I don't want to suggest that there isn't a real element of affection to these sorts of people and objects, because I have no doubt that it can and does exist. I just think that our minds are likely to think that whatever we have had for a long time must have been the right thing for us, because the alternative is acknowledging that we wasted time with the wrong person or with a poor tool. And so I think the Endowment Effect, in which people value things they own over identical things they don't own, is explicable partly from ordinary psychological reasons.
The example I gave in the last entry was a class of students who were given coffee mugs. They would sell their mugs for a minimum of (say) $5, but they would not buy a mug for more than $2, which puzzles economists. I think their behaviour is rational partly because of this normal psychological mechanism that causes us to think that whatever we have must be valuable, otherwise we wouldn't have acquired it.
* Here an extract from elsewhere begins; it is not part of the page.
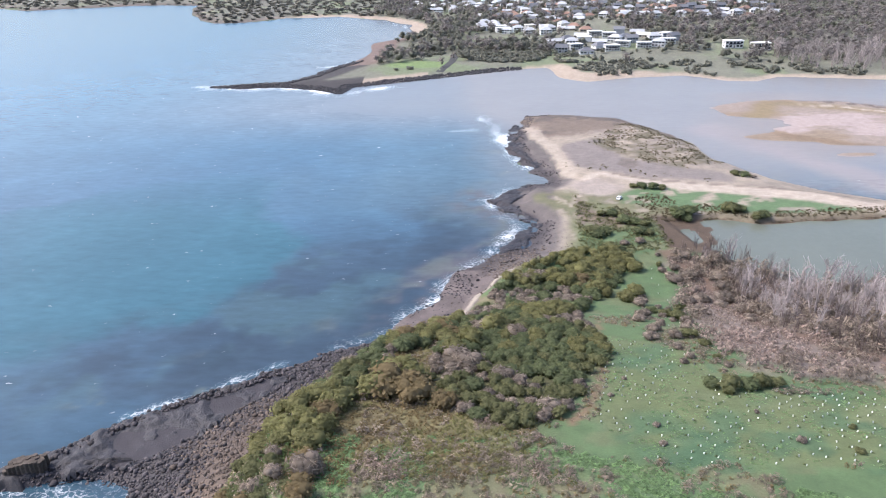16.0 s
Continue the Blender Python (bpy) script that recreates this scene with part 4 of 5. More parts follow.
# bleached sticks thrown up along the back of the pebbles
for k in range(30):
    a = rng.uniform(0, 1)
    px, py = float(np.interp(a, [0, 0.3, 0.75, 1], [-2, -0.4, -5, -11])) - abs(rng.normal()) * 1.2, 156 + 53 * a
    turn, size = rng.uniform(0, 2 * math.pi), rng.uniform(0.8, 2.6)
    way_x, way_y = math.cos(turn) * size / 2, math.sin(turn) * size / 2
    path = [(px + q * way_x + rng.normal() * 0.06, py + q * way_y + rng.normal() * 0.06, ground_at(px + q * way_x, py + q * way_y) + 0.14) for q in (-1, -0.3, 0.4, 1)]
    thing("driftwood_stick", raw("driftwood_stick", *tube(path, [0.07, 0.09, 0.07, 0.04], 6), M["drift"]), "bleached driftwood stick at the back of the pebble beach", "driftwood", "driftwood on the pebbles")

# ---- scrub of the cliff ----
low = [bush(100 + k, 2.0, 0.8, 4, 50, 0.3, 0.7) for k in range(4)]
mid = [bush(110 + k, 2.2, 1.5, 4, 90, 0.28, 0.78) for k in range(5)]
blade = [bush(140 + k, 1.0, 0.5, 2, 15, 0.26, 0, 0.4) for k in range(4)]
brush = [bush(150 + k, 2.0, 1.2, 4, 28, 0.5, 0, 0.2) for k in range(4)]
sward = [bush(160 + k, 1.3, 0.75, 3, 19, 0.205, 0, 0.6) for k in range(5)]
fuzz = [bush(170 + k, 2.0, 1.7, 4, 46, 0.36, 0, 0.095) for k in range(4)]
tuft = [bush(130 + k, 1.0, 0.6, 3, 30, 0.24, 0, 0.3) for k in range(3)]
rng = np.random.default_rng(21)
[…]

The effect cannot, of course, explain why we would value a small coffee mug that we were given 5 minutes ago so much more than an identical one that we could buy now. However, I think the psychology behind ownership is built into our brains. If we have had to use an object for a long time, it is understandable if we develope an attachment to it, but it seems likely to me that our brains are already hard-wired to make the choices that we might make anyway for reasons of self-preservation. What seems irrational behaviour over a coffee mug is probably a remnant of a much more rational behaviour that our brain applies to all objects that we own, even if the surrounding circumstances are quite different.